To do: Repeat the data word for word. Do not include the pictures.

Supplied information:
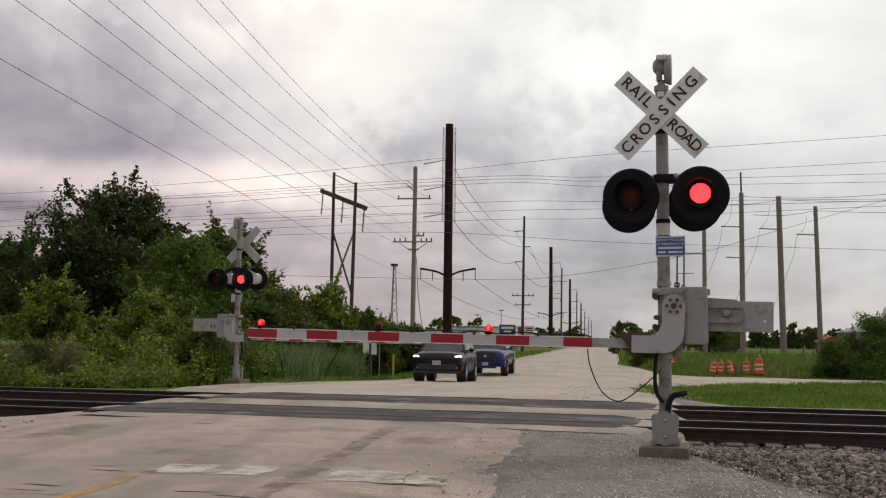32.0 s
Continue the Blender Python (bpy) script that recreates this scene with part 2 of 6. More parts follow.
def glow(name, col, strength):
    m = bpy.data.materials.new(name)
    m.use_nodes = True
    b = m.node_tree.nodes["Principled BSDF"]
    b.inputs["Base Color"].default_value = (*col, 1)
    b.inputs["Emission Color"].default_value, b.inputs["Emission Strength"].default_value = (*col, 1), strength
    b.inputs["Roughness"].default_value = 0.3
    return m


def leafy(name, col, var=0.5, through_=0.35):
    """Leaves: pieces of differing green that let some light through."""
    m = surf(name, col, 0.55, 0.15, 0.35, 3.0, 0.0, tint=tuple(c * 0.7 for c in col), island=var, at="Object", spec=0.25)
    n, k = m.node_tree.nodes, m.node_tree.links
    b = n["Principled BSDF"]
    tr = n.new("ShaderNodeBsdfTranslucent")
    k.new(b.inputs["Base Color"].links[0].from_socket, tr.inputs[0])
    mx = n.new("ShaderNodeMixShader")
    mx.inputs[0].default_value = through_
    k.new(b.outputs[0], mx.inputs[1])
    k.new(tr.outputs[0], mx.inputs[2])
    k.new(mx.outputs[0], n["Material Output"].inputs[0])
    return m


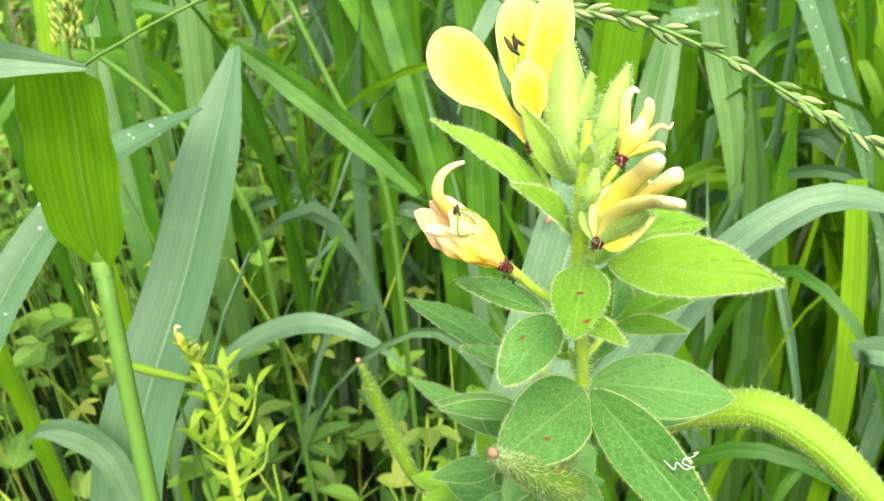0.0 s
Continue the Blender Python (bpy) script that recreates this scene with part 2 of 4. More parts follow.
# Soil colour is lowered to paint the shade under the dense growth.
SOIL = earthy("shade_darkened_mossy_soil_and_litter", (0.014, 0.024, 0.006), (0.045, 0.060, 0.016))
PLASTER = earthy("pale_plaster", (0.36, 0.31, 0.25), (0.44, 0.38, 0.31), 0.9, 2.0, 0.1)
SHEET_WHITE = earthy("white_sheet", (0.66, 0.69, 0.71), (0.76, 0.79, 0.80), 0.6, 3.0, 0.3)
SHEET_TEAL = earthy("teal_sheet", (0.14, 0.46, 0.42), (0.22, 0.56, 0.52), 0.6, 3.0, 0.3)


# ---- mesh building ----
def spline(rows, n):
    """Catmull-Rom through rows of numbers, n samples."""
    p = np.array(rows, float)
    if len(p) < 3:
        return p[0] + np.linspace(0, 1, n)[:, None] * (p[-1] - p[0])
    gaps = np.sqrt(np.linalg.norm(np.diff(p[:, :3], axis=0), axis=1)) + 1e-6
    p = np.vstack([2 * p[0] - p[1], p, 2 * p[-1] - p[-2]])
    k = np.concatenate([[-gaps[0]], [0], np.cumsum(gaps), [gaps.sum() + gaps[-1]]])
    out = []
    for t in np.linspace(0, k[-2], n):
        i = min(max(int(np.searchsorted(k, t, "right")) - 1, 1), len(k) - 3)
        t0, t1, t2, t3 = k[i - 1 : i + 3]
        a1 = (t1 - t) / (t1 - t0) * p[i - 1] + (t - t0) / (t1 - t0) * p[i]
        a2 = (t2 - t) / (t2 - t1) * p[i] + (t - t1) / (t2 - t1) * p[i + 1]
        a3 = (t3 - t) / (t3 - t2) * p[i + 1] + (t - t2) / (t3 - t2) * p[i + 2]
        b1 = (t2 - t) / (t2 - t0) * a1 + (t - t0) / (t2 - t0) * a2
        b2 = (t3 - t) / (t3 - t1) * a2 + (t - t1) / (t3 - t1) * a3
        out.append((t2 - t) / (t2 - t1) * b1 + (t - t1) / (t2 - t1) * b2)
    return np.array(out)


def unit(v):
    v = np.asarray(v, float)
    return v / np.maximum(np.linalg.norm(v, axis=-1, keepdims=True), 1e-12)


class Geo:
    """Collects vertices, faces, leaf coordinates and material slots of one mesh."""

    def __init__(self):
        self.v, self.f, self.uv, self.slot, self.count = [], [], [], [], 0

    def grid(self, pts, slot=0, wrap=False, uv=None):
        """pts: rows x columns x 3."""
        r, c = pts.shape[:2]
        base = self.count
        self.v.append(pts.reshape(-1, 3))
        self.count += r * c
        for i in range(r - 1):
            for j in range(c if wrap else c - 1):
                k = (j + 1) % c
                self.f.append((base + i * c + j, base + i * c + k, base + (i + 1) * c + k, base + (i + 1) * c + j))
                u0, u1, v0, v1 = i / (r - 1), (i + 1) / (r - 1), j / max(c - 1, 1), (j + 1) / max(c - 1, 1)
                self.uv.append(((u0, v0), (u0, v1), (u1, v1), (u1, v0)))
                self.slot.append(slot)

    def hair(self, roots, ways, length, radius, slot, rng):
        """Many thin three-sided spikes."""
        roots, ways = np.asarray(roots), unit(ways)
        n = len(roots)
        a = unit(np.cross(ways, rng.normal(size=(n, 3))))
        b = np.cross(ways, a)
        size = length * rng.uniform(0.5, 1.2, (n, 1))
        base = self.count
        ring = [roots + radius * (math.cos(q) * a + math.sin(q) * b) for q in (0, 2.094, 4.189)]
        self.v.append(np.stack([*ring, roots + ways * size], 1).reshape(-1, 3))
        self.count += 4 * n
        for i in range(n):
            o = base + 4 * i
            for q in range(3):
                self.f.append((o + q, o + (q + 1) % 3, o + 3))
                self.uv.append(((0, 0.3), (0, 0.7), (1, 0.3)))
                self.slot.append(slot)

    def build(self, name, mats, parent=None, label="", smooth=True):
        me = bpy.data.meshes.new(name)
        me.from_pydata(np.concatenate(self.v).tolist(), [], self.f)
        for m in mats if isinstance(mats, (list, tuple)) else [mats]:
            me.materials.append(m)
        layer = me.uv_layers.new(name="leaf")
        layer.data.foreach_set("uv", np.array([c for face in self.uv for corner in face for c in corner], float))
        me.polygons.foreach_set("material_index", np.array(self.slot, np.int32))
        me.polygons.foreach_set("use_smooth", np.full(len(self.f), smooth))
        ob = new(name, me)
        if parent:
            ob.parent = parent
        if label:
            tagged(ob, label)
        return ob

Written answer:
32.0 s
Continue the Blender Python (bpy) script that recreates this scene with part 2 of 6. More parts follow.
def glow(name, col, strength):
    m = bpy.data.materials.new(name)
    m.use_nodes = True
    b = m.node_tree.nodes["Principled BSDF"]
    b.inputs["Base Color"].default_value = (*col, 1)
    b.inputs["Emission Color"].default_value, b.inputs["Emission Strength"].default_value = (*col, 1), strength
    b.inputs["Roughness"].default_value = 0.3
    return m


def leafy(name, col, var=0.5, through_=0.35):
    """Leaves: pieces of differing green that let some light through."""
    m = surf(name, col, 0.55, 0.15, 0.35, 3.0, 0.0, tint=tuple(c * 0.7 for c in col), island=var, at="Object", spec=0.25)
    n, k = m.node_tree.nodes, m.node_tree.links
    b = n["Principled BSDF"]
    tr = n.new("ShaderNodeBsdfTranslucent")
    k.new(b.inputs["Base Color"].links[0].from_socket, tr.inputs[0])
    mx = n.new("ShaderNodeMixShader")
    mx.inputs[0].default_value = through_
    k.new(b.outputs[0], mx.inputs[1])
    k.new(tr.outputs[0], mx.inputs[2])
    k.new(mx.outputs[0], n["Material Output"].inputs[0])
    return m


0.0 s
Continue the Blender Python (bpy) script that recreates this scene with part 2 of 4. More parts follow.
# Soil colour is lowered to paint the shade under the dense growth.
SOIL = earthy("shade_darkened_mossy_soil_and_litter", (0.014, 0.024, 0.006), (0.045, 0.060, 0.016))
PLASTER = earthy("pale_plaster", (0.36, 0.31, 0.25), (0.44, 0.38, 0.31), 0.9, 2.0, 0.1)
SHEET_WHITE = earthy("white_sheet", (0.66, 0.69, 0.71), (0.76, 0.79, 0.80), 0.6, 3.0, 0.3)
SHEET_TEAL = earthy("teal_sheet", (0.14, 0.46, 0.42), (0.22, 0.56, 0.52), 0.6, 3.0, 0.3)


# ---- mesh building ----
def spline(rows, n):
    """Catmull-Rom through rows of numbers, n samples."""
    p = np.array(rows, float)
    if len(p) < 3:
        return p[0] + np.linspace(0, 1, n)[:, None] * (p[-1] - p[0])
    gaps = np.sqrt(np.linalg.norm(np.diff(p[:, :3], axis=0), axis=1)) + 1e-6
    p = np.vstack([2 * p[0] - p[1], p, 2 * p[-1] - p[-2]])
    k = np.concatenate([[-gaps[0]], [0], np.cumsum(gaps), [gaps.sum() + gaps[-1]]])
    out = []
    for t in np.linspace(0, k[-2], n):
        i = min(max(int(np.searchsorted(k, t, "right")) - 1, 1), len(k) - 3)
        t0, t1, t2, t3 = k[i - 1 : i + 3]
        a1 = (t1 - t) / (t1 - t0) * p[i - 1] + (t - t0) / (t1 - t0) * p[i]
        a2 = (t2 - t) / (t2 - t1) * p[i] + (t - t1) / (t2 - t1) * p[i + 1]
        a3 = (t3 - t) / (t3 - t2) * p[i + 1] + (t - t2) / (t3 - t2) * p[i + 2]
        b1 = (t2 - t) / (t2 - t0) * a1 + (t - t0) / (t2 - t0) * a2
        b2 = (t3 - t) / (t3 - t1) * a2 + (t - t1) / (t3 - t1) * a3
        out.append((t2 - t) / (t2 - t1) * b1 + (t - t1) / (t2 - t1) * b2)
    return np.array(out)


def unit(v):
    v = np.asarray(v, float)
    return v / np.maximum(np.linalg.norm(v, axis=-1, keepdims=True), 1e-12)


class Geo:
    """Collects vertices, faces, leaf coordinates and material slots of one mesh."""

    def __init__(self):
        self.v, self.f, self.uv, self.slot, self.count = [], [], [], [], 0

    def grid(self, pts, slot=0, wrap=False, uv=None):
        """pts: rows x columns x 3."""
        r, c = pts.shape[:2]
        base = self.count
        self.v.append(pts.reshape(-1, 3))
        self.count += r * c
        for i in range(r - 1):
            for j in range(c if wrap else c - 1):
                k = (j + 1) % c
                self.f.append((base + i * c + j, base + i * c + k, base + (i + 1) * c + k, base + (i + 1) * c + j))
                u0, u1, v0, v1 = i / (r - 1), (i + 1) / (r - 1), j / max(c - 1, 1), (j + 1) / max(c - 1, 1)
                self.uv.append(((u0, v0), (u0, v1), (u1, v1), (u1, v0)))
                self.slot.append(slot)

    def hair(self, roots, ways, length, radius, slot, rng):
        """Many thin three-sided spikes."""
        roots, ways = np.asarray(roots), unit(ways)
        n = len(roots)
        a = unit(np.cross(ways, rng.normal(size=(n, 3))))
        b = np.cross(ways, a)
        size = length * rng.uniform(0.5, 1.2, (n, 1))
        base = self.count
        ring = [roots + radius * (math.cos(q) * a + math.sin(q) * b) for q in (0, 2.094, 4.189)]
        self.v.append(np.stack([*ring, roots + ways * size], 1).reshape(-1, 3))
        self.count += 4 * n
        for i in range(n):
            o = base + 4 * i
            for q in range(3):
                self.f.append((o + q, o + (q + 1) % 3, o + 3))
                self.uv.append(((0, 0.3), (0, 0.7), (1, 0.3)))
                self.slot.append(slot)

    def build(self, name, mats, parent=None, label="", smooth=True):
        me = bpy.data.meshes.new(name)
        me.from_pydata(np.concatenate(self.v).tolist(), [], self.f)
        for m in mats if isinstance(mats, (list, tuple)) else [mats]:
            me.materials.append(m)
        layer = me.uv_layers.new(name="leaf")
        layer.data.foreach_set("uv", np.array([c for face in self.uv for corner in face for c in corner], float))
        me.polygons.foreach_set("material_index", np.array(self.slot, np.int32))
        me.polygons.foreach_set("use_smooth", np.full(len(self.f), smooth))
        ob = new(name, me)
        if parent:
            ob.parent = parent
        if label:
            tagged(ob, label)
        return ob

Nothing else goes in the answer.